Let’s set the scene. The S&P 500, fresh off a February 19 high of 6,147.43, has stumbled to 5,849.72 as of Monday’s close, according to The Globe and Mail. That’s a 4.8% dip—enough to make even the steeliest investors sweat. Then came April 2, 2025, when President Trump strode into the White House Rose Garden and unleashed a tariff tsunami: a 10% baseline on all imports, plus “reciprocal” levies like a jaw-dropping 54% on China (up from 20%), 20% on the EU, and 25% on foreign autos, effective midnight. Reuters reports stock futures tanked—Dow futures shed 1,007 points, S&P 500 futures dropped 3.4%, and Nasdaq-100 futures cratered 4.2%. Cue the headlines screaming “trade war” and pundits debating whether this is a hiccup or a harbinger. Goldman Sachs’ Christian Mueller-Glissmann had warned back in September 2024 of a “more fragile macroeconomic backdrop,” with growth concerns replacing inflation as the boogeyman du jour. And yet, amidst the chaos, there’s a posse of dip-buyers stepping up to the plate.

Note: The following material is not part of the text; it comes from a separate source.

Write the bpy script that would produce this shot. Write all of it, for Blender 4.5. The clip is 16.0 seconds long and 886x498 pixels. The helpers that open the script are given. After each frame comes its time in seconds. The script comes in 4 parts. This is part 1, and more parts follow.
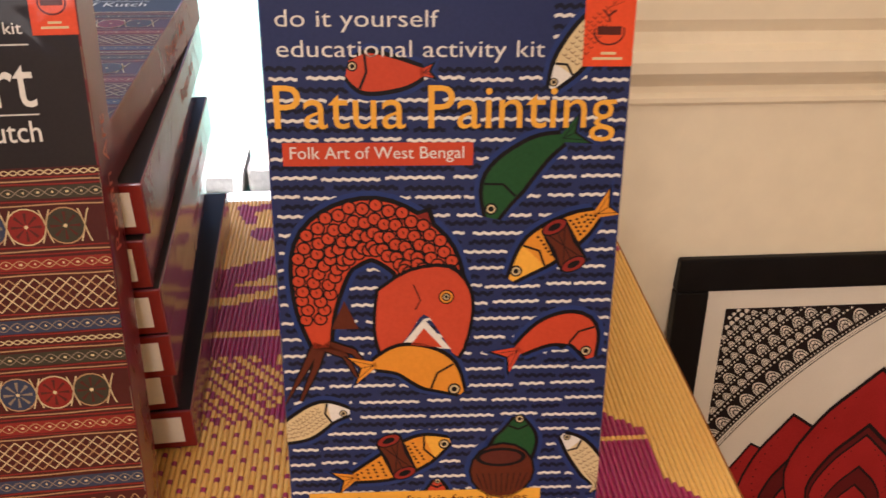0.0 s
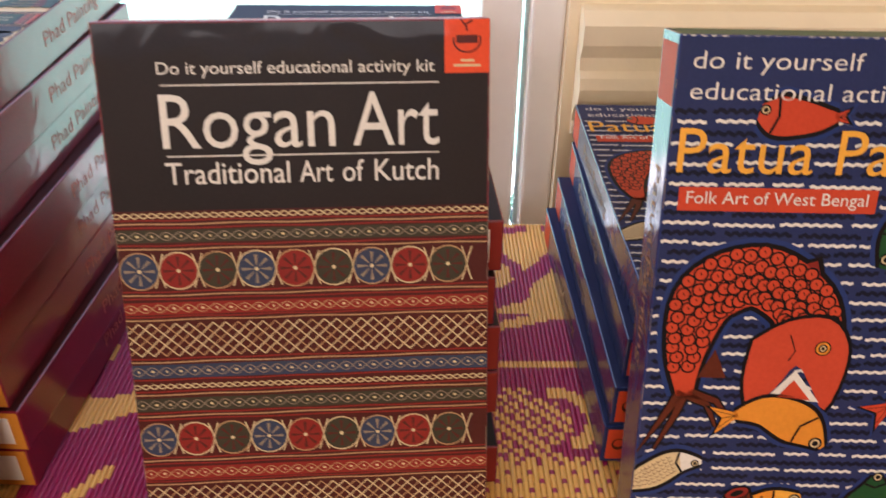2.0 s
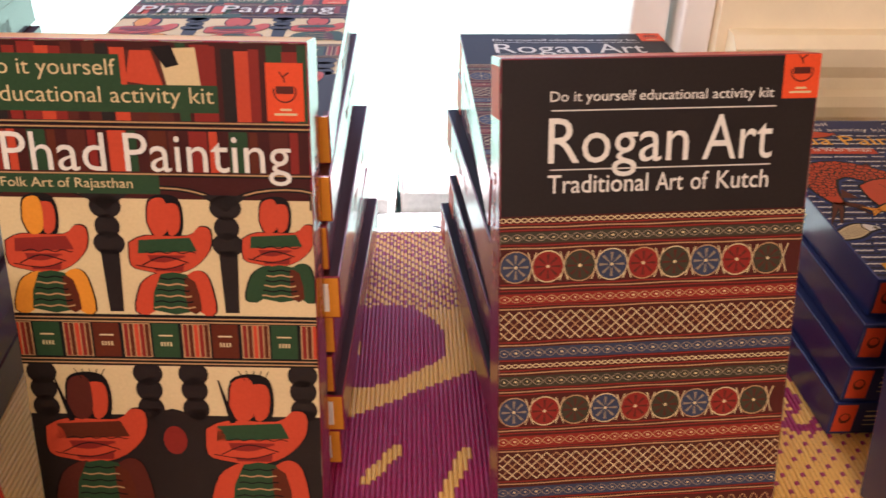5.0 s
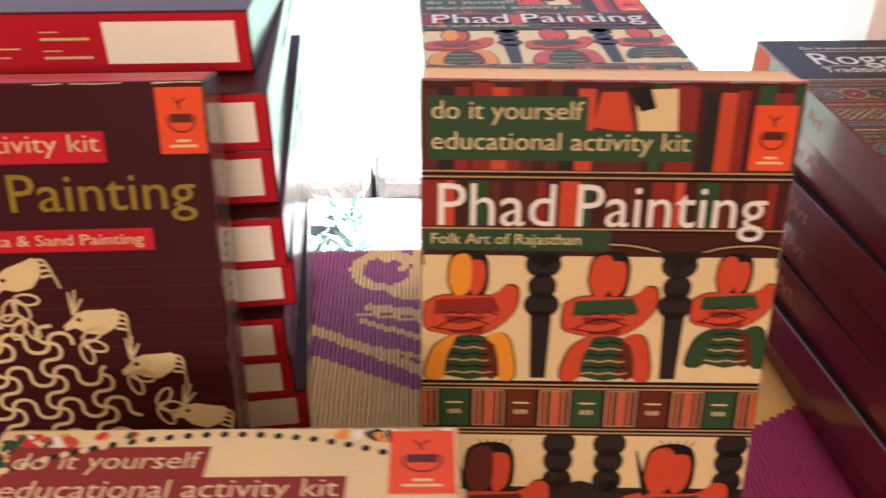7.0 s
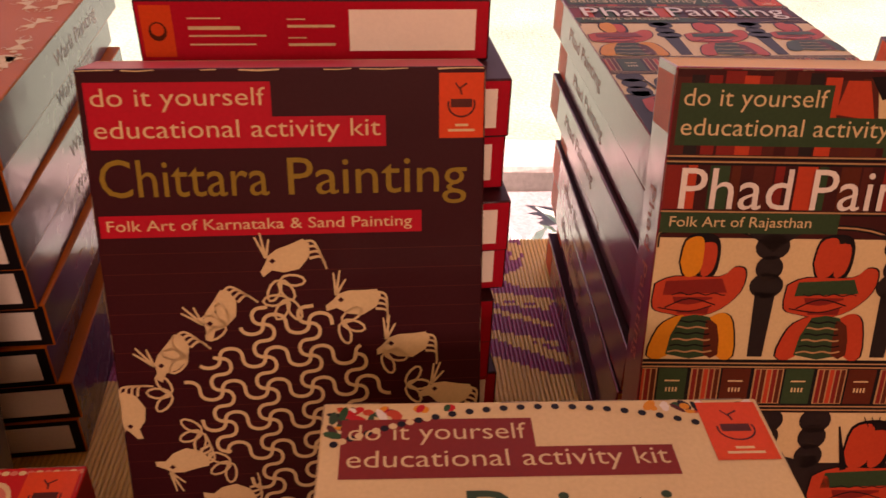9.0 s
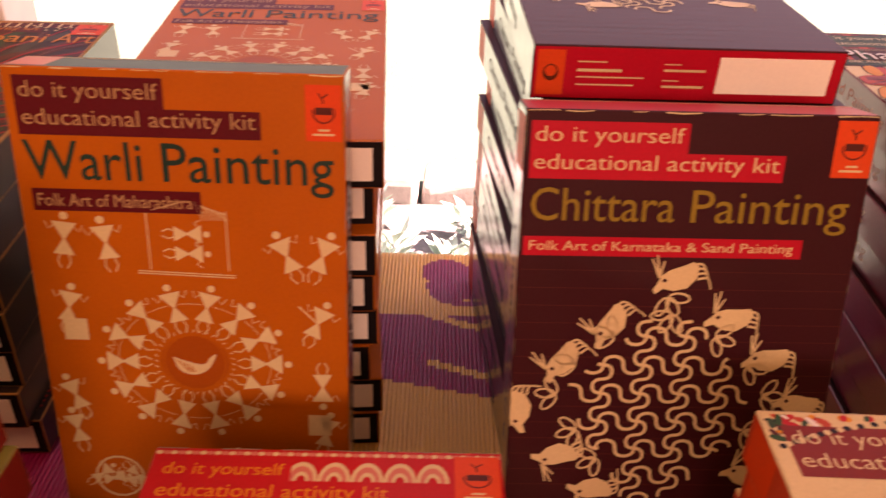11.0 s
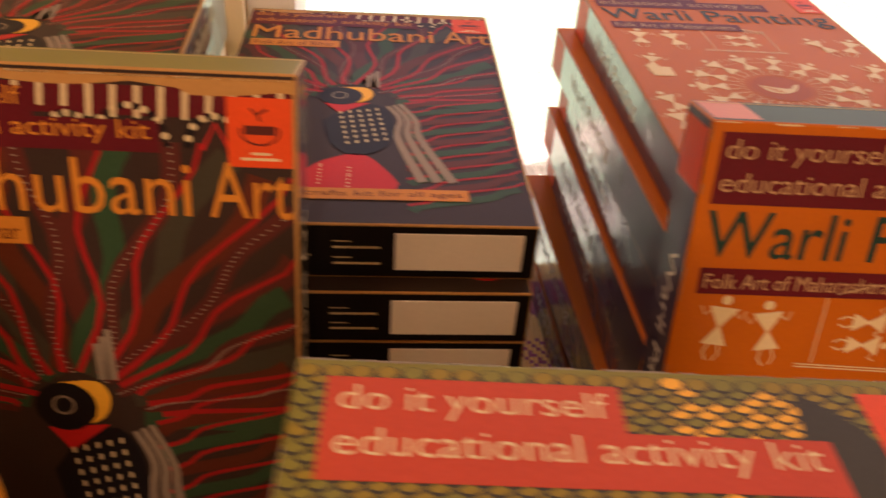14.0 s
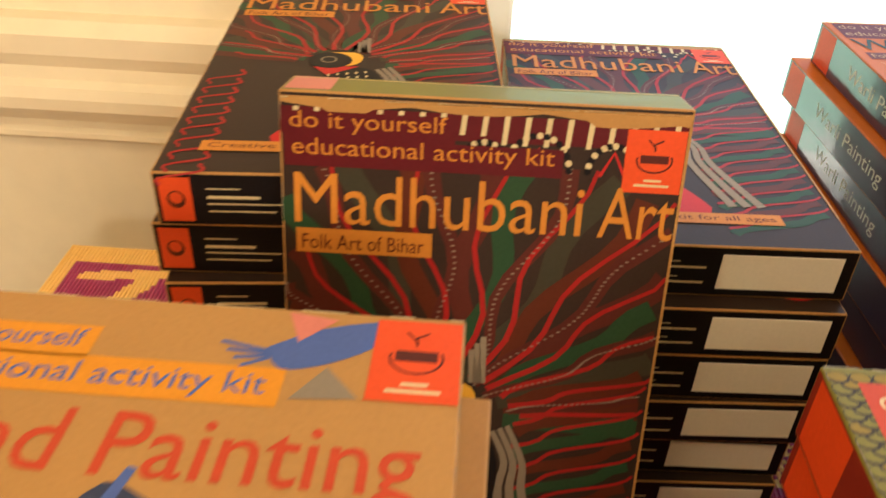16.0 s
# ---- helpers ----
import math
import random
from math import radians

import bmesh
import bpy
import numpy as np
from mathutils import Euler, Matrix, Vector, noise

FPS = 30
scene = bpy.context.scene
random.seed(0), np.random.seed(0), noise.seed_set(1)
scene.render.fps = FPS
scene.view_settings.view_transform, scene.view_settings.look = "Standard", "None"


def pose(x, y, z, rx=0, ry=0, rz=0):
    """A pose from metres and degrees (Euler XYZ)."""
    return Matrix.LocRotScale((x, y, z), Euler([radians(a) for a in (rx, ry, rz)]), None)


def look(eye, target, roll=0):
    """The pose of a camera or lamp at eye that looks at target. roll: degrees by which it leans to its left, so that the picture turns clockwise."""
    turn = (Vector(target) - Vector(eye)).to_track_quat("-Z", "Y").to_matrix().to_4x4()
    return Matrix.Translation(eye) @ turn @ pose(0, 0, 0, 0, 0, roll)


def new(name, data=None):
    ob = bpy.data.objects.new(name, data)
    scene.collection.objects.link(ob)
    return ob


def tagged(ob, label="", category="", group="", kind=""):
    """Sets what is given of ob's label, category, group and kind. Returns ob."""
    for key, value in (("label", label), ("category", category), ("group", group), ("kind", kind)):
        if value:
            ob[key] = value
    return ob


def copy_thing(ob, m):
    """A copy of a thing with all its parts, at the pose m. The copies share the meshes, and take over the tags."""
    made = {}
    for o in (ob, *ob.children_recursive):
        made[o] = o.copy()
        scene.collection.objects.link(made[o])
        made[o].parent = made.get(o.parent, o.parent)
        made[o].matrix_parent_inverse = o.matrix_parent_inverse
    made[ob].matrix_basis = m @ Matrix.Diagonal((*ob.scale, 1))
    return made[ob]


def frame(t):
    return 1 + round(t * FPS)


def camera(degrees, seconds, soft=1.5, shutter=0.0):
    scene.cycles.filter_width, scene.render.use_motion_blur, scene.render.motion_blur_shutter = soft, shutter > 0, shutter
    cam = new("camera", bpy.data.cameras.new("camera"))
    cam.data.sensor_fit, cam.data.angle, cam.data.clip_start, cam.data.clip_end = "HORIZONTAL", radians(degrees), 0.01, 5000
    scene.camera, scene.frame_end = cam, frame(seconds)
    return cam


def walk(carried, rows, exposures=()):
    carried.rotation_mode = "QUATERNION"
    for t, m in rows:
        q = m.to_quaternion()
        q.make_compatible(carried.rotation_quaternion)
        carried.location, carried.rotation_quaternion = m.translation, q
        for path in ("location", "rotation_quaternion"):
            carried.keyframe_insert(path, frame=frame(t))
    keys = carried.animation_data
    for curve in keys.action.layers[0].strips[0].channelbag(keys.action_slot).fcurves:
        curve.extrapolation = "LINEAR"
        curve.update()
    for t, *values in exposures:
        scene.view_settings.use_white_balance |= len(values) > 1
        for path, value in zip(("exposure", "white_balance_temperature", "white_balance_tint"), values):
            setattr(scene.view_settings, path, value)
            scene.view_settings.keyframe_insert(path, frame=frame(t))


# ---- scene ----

First up, the retail renegades. According to Yahoo Finance’s Brian Sozzi, retail investors have “significantly bulled up,” pouring a staggering $32.9 billion into U.S. markets since late February’s lows. That’s a 97th-percentile cash splash over a 24-day stretch—stats that’d make even Warren Buffett raise an eyebrow. Their top picks? Nvidia, Tesla, Palantir, Amazon, and AMD. These aren’t your grandma’s blue chips; they’re the high-octane darlings of the AI and tech boom, signaling a bet that innovation will outrun uncertainty—even with Trump’s tariffs jacking up costs for imported tech components. Vanda Research’s Marco Iachini notes this crew’s ditching broad ETFs for single stocks, suggesting they see these names as “on sale” or safe-ish havens. Fear? Not in their vocabulary—yet.
Then there’s the private client posse, flexing their financial muscle like it’s 2022 all over again. Bank of America reports inflows into equities at levels unseen since September of that year, per posts on X. These aren’t the small-fry 401(k) dabblers; they’re the deep-pocketed types who can afford to shrug off a little tariff tantrum—like yesterday’s, which CNBC says sent shares of Nike and Apple tumbling 7% in extended trading. But BofA’s throwing in a caveat: for this dip-buying spree to stick the landing, we’ll need some macro magic—think tax cuts, deregulation, or the Fed swooping in with its trusty “put” to cushion the fall. No pressure, policymakers.
Not everyone’s diving in headfirst, though. Reuters paints a gloomier picture of retail investors growing “increasingly uneasy,” with some pulling back as Trump’s tariff saber-rattling—culminating in yesterday’s executive order—wipes $4 trillion off the S&P 500’s peak. Charles Schwab’s Joe Mazzola notes a creeping risk aversion among larger portfolios, with net selling picking up in mid-February. Meanwhile, cash hoarding’s hit a record $7.3 trillion, per Crane Data—proof that some folks prefer a bunker to a bargain, especially with Trump’s April 2 tariffs threatening to reignite inflation, as Fitch Ratings warns.
So, who’s buying the dip? The fearless and the flush, mostly. UBS is egging them on, arguing in Investing.com that a 10% S&P drop—like the one we’re flirting with—historically delivers juicy returns if you pounce now rather than waiting for a deeper plunge. Their logic? This looks more like a non-recessionary slowdown than a full-on bear market, even with yesterday’s tariff shock. CNBC data backs this up: younger investors, especially Gen Z and Millennials, have long favored buying the dip, with 43% and 27% respectively planning to up their stakes in 2022’s turbulence. Old habits die hard.
But here’s the kicker—timing this market is like playing darts blindfolded. The Globe and Mail warns this dip might not be the slam dunk of past corrections, with Trump’s tariffs—announced just yesterday—and DOGE-driven disruptions (yes, Elon’s at it again) muddying the waters. Goldman Sachs agrees, suggesting corrections are more likely than a bear market, but that’s cold comfort when your portfolio’s bleeding red after a day like April 2.
In this game of financial chicken, the dip-buyers are betting on resilience—corporate profits, consumer balance sheets, and a Fed that’s loath to let the party crash. Whether they’re geniuses or just gutsy, one thing’s clear: in a market ruled by uncertainty, amplified by Trump’s tariff curveball yesterday, it takes a special breed to see a sale where others see a storm. Pass the popcorn—this ride’s far from over.